WHAT THE EXERCISE ASKS: What is needed is an exact copy of the lines from the line containing "carried.keyframe_insert(path, frame=frame(t))" to the line containing "scene.view_settings.use_white_balance |= len(values)", both lines included, and nothing else.
········
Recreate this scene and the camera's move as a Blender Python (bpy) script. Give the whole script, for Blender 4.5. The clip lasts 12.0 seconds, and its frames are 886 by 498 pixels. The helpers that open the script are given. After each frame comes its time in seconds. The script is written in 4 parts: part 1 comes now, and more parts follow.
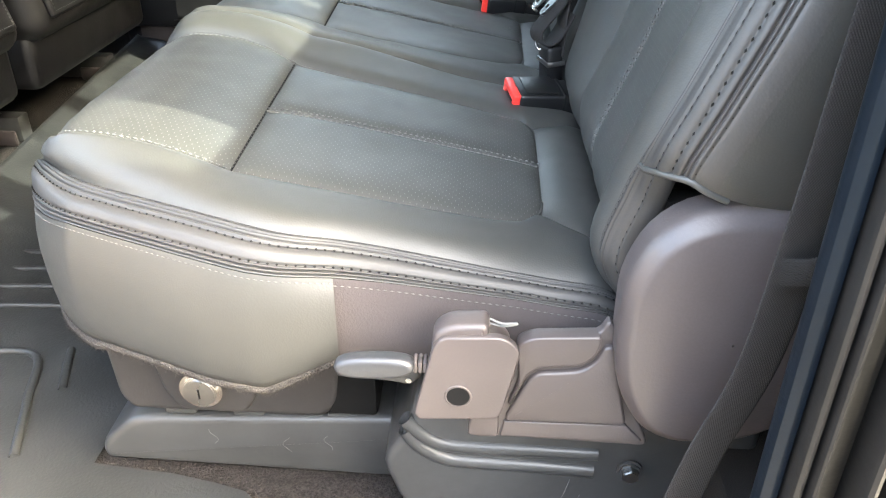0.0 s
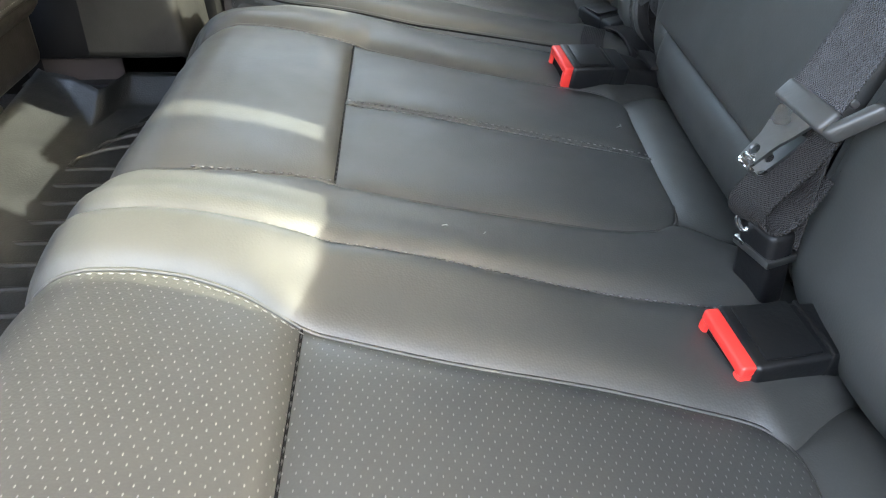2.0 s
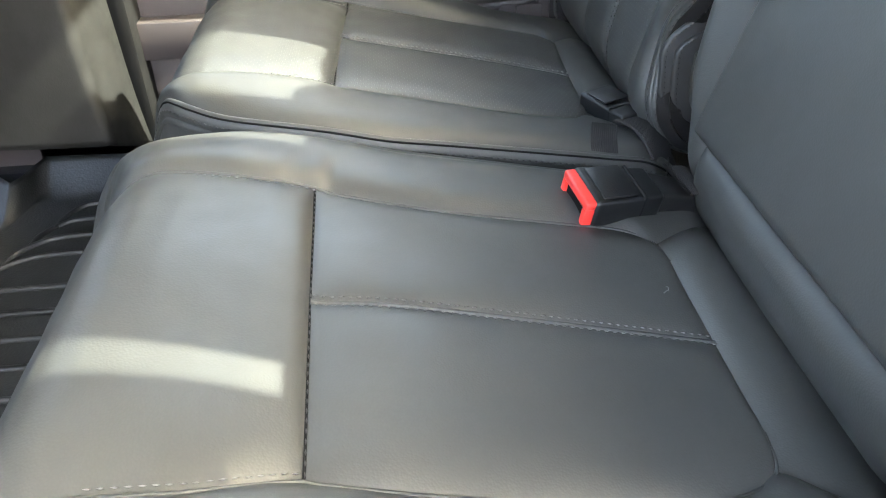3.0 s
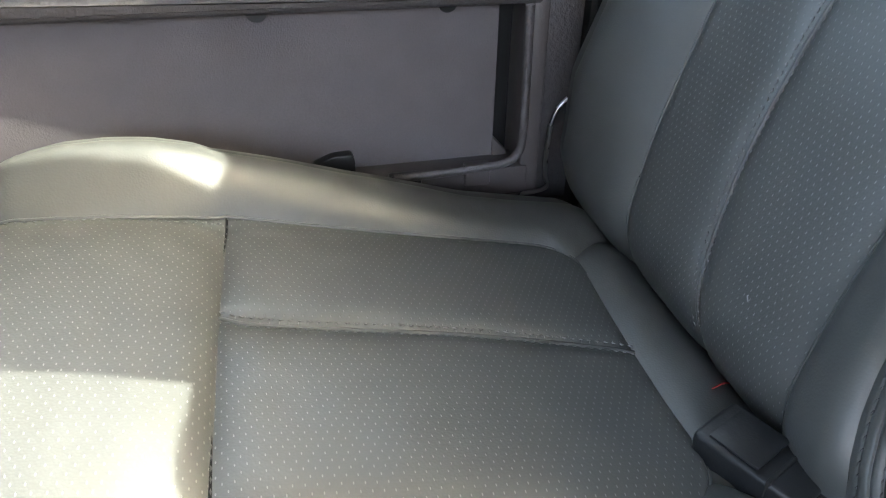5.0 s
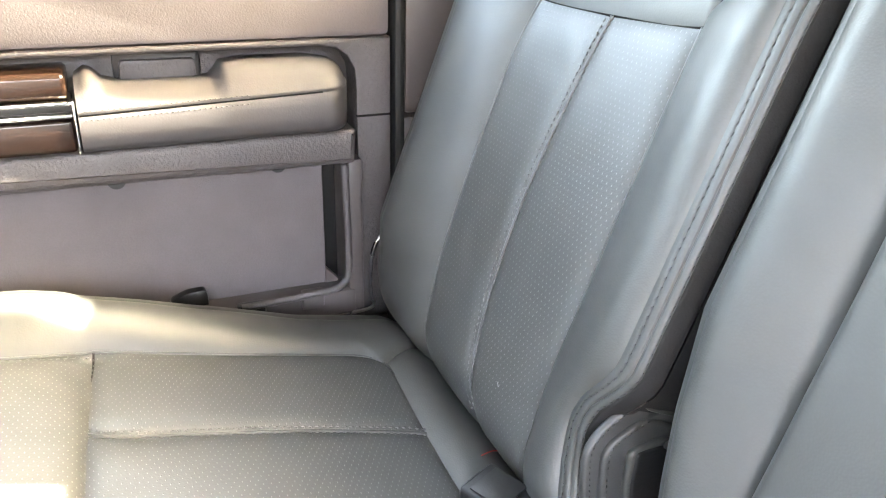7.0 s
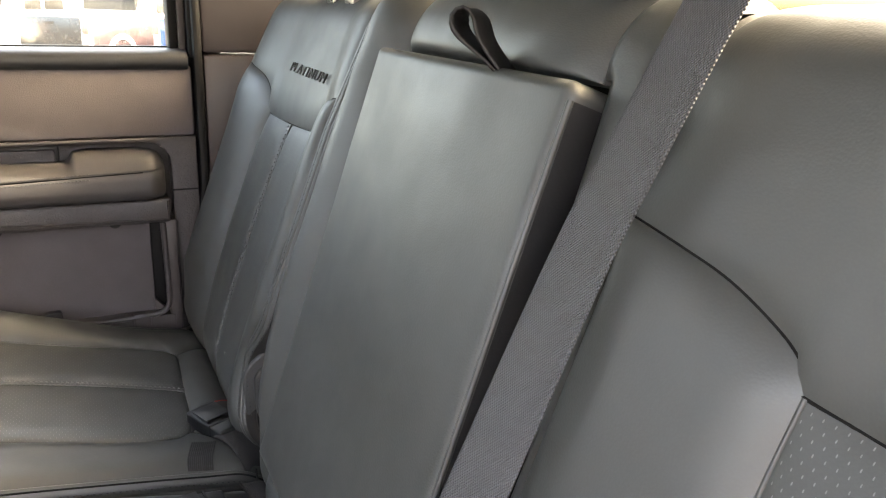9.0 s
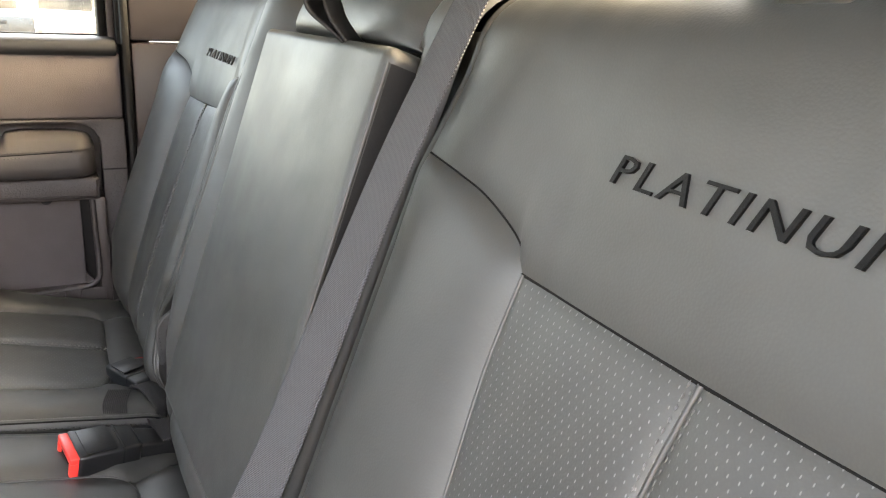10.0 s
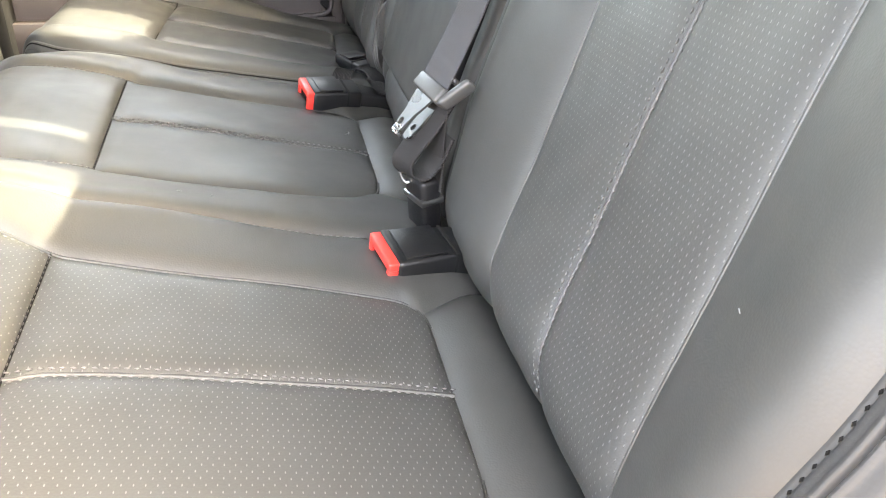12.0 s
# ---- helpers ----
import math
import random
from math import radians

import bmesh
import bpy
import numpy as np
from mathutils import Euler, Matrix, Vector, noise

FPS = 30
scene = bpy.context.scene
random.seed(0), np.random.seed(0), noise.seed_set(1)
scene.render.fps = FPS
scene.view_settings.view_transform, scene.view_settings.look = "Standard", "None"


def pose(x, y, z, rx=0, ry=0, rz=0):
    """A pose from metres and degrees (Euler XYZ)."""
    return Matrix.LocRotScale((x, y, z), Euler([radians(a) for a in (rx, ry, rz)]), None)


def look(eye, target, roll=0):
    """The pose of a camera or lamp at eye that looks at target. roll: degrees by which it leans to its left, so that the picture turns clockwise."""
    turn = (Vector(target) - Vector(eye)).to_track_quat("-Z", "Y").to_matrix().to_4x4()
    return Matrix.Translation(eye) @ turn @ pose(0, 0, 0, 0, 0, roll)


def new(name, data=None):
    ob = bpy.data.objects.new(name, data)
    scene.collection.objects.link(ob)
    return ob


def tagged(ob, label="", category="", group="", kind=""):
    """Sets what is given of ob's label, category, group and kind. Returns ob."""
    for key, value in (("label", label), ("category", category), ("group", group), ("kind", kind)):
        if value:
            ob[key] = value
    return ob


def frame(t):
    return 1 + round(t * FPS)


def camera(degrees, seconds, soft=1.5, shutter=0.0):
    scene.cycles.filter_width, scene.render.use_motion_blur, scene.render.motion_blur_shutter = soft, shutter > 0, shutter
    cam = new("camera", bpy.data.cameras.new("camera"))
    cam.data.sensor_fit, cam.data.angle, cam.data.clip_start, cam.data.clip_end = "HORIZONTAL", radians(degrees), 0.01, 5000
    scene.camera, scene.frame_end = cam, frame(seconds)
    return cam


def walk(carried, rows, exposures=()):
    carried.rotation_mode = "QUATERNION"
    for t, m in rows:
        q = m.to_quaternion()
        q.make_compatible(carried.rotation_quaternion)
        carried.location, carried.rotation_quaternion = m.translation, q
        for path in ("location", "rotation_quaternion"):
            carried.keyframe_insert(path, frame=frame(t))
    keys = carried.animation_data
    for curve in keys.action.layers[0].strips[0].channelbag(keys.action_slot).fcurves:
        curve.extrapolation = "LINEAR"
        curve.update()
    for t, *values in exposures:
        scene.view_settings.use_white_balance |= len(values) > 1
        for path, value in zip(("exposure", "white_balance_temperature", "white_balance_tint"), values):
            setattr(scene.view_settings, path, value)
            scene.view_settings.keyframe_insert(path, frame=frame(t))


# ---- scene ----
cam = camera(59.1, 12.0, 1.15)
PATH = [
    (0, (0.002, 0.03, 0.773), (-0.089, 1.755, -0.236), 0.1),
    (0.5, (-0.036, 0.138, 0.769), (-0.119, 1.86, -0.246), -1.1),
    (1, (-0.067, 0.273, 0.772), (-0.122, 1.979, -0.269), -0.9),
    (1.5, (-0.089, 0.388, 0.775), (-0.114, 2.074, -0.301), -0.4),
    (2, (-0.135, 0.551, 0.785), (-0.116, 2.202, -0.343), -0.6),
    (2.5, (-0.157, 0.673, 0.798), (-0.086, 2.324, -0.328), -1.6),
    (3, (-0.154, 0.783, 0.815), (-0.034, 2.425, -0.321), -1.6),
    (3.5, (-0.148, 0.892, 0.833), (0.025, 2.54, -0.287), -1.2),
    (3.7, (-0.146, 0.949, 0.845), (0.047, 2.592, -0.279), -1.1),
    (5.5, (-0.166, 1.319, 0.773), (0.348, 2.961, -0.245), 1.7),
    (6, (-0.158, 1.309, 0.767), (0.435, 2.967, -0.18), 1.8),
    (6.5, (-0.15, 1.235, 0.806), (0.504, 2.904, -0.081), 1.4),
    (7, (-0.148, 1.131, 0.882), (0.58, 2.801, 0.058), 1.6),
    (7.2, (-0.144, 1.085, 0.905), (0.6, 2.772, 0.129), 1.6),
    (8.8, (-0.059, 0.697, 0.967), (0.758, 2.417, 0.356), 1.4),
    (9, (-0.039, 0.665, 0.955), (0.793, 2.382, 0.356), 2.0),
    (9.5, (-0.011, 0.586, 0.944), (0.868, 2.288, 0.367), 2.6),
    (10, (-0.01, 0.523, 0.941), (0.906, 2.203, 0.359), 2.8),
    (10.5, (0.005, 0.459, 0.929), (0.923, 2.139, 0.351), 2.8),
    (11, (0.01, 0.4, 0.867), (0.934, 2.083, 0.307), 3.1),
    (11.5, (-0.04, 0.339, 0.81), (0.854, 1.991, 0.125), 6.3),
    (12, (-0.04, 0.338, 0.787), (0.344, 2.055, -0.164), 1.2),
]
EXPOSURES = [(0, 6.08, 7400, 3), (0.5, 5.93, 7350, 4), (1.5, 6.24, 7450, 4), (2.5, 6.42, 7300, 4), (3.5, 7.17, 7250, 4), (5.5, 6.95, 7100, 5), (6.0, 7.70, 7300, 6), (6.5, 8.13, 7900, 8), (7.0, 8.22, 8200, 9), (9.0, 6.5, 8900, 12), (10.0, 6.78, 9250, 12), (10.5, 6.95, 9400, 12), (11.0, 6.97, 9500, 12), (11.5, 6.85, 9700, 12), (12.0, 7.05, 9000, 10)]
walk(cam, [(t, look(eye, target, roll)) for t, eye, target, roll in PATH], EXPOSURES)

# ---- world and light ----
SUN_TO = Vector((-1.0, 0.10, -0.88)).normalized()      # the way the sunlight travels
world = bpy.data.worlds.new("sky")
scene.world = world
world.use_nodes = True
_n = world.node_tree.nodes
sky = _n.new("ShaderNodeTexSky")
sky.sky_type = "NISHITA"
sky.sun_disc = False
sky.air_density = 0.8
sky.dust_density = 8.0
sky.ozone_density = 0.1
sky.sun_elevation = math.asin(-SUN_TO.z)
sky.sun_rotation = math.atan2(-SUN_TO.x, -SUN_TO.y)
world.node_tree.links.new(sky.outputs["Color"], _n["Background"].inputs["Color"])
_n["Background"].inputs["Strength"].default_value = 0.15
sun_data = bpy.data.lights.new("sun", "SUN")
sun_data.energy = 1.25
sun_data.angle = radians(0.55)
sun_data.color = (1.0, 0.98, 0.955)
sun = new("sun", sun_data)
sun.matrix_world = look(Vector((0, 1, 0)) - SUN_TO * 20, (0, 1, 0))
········
REPLY:
            carried.keyframe_insert(path, frame=frame(t))
    keys = carried.animation_data
    for curve in keys.action.layers[0].strips[0].channelbag(keys.action_slot).fcurves:
        curve.extrapolation = "LINEAR"
        curve.update()
    for t, *values in exposures:
        scene.view_settings.use_white_balance |= len(values) > 1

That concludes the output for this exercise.